:: MATERIAL

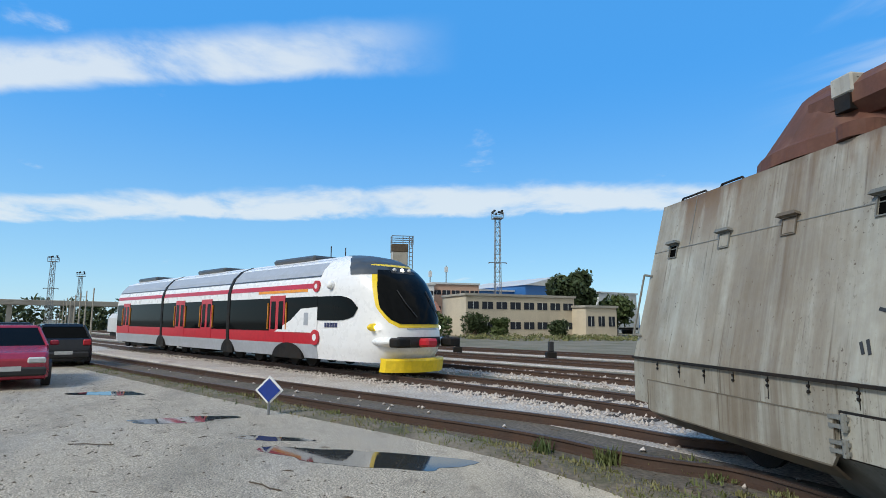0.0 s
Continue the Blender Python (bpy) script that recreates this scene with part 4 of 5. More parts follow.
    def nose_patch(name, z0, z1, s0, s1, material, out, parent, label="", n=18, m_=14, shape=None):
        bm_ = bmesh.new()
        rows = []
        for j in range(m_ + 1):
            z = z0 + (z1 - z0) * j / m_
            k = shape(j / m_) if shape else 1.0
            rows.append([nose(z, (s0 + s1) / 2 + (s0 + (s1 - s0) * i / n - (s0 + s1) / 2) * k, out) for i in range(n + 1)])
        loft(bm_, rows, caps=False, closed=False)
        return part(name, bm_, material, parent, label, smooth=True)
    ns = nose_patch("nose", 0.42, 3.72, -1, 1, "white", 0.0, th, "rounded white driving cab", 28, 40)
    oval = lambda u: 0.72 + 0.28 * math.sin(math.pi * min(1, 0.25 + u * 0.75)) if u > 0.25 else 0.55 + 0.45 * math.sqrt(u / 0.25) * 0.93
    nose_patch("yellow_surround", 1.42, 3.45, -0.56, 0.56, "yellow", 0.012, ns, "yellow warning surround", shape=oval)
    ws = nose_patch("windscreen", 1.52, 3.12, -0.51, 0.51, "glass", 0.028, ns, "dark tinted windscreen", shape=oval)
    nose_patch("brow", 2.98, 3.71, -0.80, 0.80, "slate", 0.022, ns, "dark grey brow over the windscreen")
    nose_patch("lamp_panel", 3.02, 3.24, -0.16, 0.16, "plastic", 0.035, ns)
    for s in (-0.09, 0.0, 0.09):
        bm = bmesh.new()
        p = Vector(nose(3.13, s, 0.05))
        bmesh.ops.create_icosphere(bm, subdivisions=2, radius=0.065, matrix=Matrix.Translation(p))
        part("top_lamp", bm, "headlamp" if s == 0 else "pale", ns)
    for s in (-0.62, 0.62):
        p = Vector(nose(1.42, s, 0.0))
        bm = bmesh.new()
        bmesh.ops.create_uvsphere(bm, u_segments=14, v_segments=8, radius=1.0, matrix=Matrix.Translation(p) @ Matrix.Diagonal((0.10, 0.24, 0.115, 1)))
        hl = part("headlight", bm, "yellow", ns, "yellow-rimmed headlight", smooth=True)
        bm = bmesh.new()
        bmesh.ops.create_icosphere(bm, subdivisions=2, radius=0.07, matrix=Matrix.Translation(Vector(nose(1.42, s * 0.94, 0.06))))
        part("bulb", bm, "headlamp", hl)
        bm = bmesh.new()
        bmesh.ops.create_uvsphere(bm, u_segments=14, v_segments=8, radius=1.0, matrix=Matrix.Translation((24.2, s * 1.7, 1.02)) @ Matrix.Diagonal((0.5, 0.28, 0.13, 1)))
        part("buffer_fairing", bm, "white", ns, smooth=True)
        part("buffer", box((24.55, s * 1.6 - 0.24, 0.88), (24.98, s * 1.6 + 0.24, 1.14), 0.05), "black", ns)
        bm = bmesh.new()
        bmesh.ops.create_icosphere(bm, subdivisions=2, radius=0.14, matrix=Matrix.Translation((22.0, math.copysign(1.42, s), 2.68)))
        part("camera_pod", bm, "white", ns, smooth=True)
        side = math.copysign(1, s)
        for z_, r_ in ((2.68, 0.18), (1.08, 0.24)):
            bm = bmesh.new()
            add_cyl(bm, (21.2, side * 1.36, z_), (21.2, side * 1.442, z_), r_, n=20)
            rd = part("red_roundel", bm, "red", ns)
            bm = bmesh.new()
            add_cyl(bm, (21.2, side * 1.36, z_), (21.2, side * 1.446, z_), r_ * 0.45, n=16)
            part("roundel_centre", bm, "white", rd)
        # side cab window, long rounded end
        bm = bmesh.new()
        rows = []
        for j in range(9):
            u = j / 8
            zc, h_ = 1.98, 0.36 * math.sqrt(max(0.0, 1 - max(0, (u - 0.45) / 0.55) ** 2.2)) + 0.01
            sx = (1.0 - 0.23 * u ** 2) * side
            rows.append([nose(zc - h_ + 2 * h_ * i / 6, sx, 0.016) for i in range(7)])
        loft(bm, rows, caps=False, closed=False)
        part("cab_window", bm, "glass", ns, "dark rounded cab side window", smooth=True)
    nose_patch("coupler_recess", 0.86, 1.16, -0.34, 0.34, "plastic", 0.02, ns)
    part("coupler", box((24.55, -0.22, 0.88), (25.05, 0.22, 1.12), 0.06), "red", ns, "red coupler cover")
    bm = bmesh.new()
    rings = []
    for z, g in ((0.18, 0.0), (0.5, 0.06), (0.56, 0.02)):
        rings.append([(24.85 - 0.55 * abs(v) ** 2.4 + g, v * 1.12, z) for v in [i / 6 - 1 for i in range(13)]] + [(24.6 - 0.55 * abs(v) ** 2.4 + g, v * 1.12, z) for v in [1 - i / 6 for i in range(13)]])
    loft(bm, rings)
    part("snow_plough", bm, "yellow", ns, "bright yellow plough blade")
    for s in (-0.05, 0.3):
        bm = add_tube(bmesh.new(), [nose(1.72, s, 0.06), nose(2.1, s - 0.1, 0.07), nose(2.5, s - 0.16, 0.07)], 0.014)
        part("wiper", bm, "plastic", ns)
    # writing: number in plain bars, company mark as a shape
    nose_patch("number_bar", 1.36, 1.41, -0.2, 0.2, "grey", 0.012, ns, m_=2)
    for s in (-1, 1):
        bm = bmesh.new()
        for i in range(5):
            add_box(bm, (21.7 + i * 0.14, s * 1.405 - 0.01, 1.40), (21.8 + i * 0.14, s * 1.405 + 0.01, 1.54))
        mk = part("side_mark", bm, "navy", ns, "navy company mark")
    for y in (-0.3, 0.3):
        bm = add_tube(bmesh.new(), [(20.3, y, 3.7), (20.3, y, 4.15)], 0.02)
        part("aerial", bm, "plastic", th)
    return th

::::

OBJECTIVE
Transcribe all the data word for word; the images stay out.

PROBLEM SOLUTION
0.0 s
Continue the Blender Python (bpy) script that recreates this scene with part 4 of 5. More parts follow.
    def nose_patch(name, z0, z1, s0, s1, material, out, parent, label="", n=18, m_=14, shape=None):
        bm_ = bmesh.new()
        rows = []
        for j in range(m_ + 1):
            z = z0 + (z1 - z0) * j / m_
            k = shape(j / m_) if shape else 1.0
            rows.append([nose(z, (s0 + s1) / 2 + (s0 + (s1 - s0) * i / n - (s0 + s1) / 2) * k, out) for i in range(n + 1)])
        loft(bm_, rows, caps=False, closed=False)
        return part(name, bm_, material, parent, label, smooth=True)
    ns = nose_patch("nose", 0.42, 3.72, -1, 1, "white", 0.0, th, "rounded white driving cab", 28, 40)
    oval = lambda u: 0.72 + 0.28 * math.sin(math.pi * min(1, 0.25 + u * 0.75)) if u > 0.25 else 0.55 + 0.45 * math.sqrt(u / 0.25) * 0.93
    nose_patch("yellow_surround", 1.42, 3.45, -0.56, 0.56, "yellow", 0.012, ns, "yellow warning surround", shape=oval)
    ws = nose_patch("windscreen", 1.52, 3.12, -0.51, 0.51, "glass", 0.028, ns, "dark tinted windscreen", shape=oval)
    nose_patch("brow", 2.98, 3.71, -0.80, 0.80, "slate", 0.022, ns, "dark grey brow over the windscreen")
    nose_patch("lamp_panel", 3.02, 3.24, -0.16, 0.16, "plastic", 0.035, ns)
    for s in (-0.09, 0.0, 0.09):
        bm = bmesh.new()
        p = Vector(nose(3.13, s, 0.05))
        bmesh.ops.create_icosphere(bm, subdivisions=2, radius=0.065, matrix=Matrix.Translation(p))
        part("top_lamp", bm, "headlamp" if s == 0 else "pale", ns)
    for s in (-0.62, 0.62):
        p = Vector(nose(1.42, s, 0.0))
        bm = bmesh.new()
        bmesh.ops.create_uvsphere(bm, u_segments=14, v_segments=8, radius=1.0, matrix=Matrix.Translation(p) @ Matrix.Diagonal((0.10, 0.24, 0.115, 1)))
        hl = part("headlight", bm, "yellow", ns, "yellow-rimmed headlight", smooth=True)
        bm = bmesh.new()
        bmesh.ops.create_icosphere(bm, subdivisions=2, radius=0.07, matrix=Matrix.Translation(Vector(nose(1.42, s * 0.94, 0.06))))
        part("bulb", bm, "headlamp", hl)
        bm = bmesh.new()
        bmesh.ops.create_uvsphere(bm, u_segments=14, v_segments=8, radius=1.0, matrix=Matrix.Translation((24.2, s * 1.7, 1.02)) @ Matrix.Diagonal((0.5, 0.28, 0.13, 1)))
        part("buffer_fairing", bm, "white", ns, smooth=True)
        part("buffer", box((24.55, s * 1.6 - 0.24, 0.88), (24.98, s * 1.6 + 0.24, 1.14), 0.05), "black", ns)
        bm = bmesh.new()
        bmesh.ops.create_icosphere(bm, subdivisions=2, radius=0.14, matrix=Matrix.Translation((22.0, math.copysign(1.42, s), 2.68)))
        part("camera_pod", bm, "white", ns, smooth=True)
        side = math.copysign(1, s)
        for z_, r_ in ((2.68, 0.18), (1.08, 0.24)):
            bm = bmesh.new()
            add_cyl(bm, (21.2, side * 1.36, z_), (21.2, side * 1.442, z_), r_, n=20)
            rd = part("red_roundel", bm, "red", ns)
            bm = bmesh.new()
            add_cyl(bm, (21.2, side * 1.36, z_), (21.2, side * 1.446, z_), r_ * 0.45, n=16)
            part("roundel_centre", bm, "white", rd)
        # side cab window, long rounded end
        bm = bmesh.new()
        rows = []
        for j in range(9):
            u = j / 8
            zc, h_ = 1.98, 0.36 * math.sqrt(max(0.0, 1 - max(0, (u - 0.45) / 0.55) ** 2.2)) + 0.01
            sx = (1.0 - 0.23 * u ** 2) * side
            rows.append([nose(zc - h_ + 2 * h_ * i / 6, sx, 0.016) for i in range(7)])
        loft(bm, rows, caps=False, closed=False)
        part("cab_window", bm, "glass", ns, "dark rounded cab side window", smooth=True)
    nose_patch("coupler_recess", 0.86, 1.16, -0.34, 0.34, "plastic", 0.02, ns)
    part("coupler", box((24.55, -0.22, 0.88), (25.05, 0.22, 1.12), 0.06), "red", ns, "red coupler cover")
    bm = bmesh.new()
    rings = []
    for z, g in ((0.18, 0.0), (0.5, 0.06), (0.56, 0.02)):
        rings.append([(24.85 - 0.55 * abs(v) ** 2.4 + g, v * 1.12, z) for v in [i / 6 - 1 for i in range(13)]] + [(24.6 - 0.55 * abs(v) ** 2.4 + g, v * 1.12, z) for v in [1 - i / 6 for i in range(13)]])
    loft(bm, rings)
    part("snow_plough", bm, "yellow", ns, "bright yellow plough blade")
    for s in (-0.05, 0.3):
        bm = add_tube(bmesh.new(), [nose(1.72, s, 0.06), nose(2.1, s - 0.1, 0.07), nose(2.5, s - 0.16, 0.07)], 0.014)
        part("wiper", bm, "plastic", ns)
    # writing: number in plain bars, company mark as a shape
    nose_patch("number_bar", 1.36, 1.41, -0.2, 0.2, "grey", 0.012, ns, m_=2)
    for s in (-1, 1):
        bm = bmesh.new()
        for i in range(5):
            add_box(bm, (21.7 + i * 0.14, s * 1.405 - 0.01, 1.40), (21.8 + i * 0.14, s * 1.405 + 0.01, 1.54))
        mk = part("side_mark", bm, "navy", ns, "navy company mark")
    for y in (-0.3, 0.3):
        bm = add_tube(bmesh.new(), [(20.3, y, 3.7), (20.3, y, 4.15)], 0.02)
        part("aerial", bm, "plastic", th)
    return th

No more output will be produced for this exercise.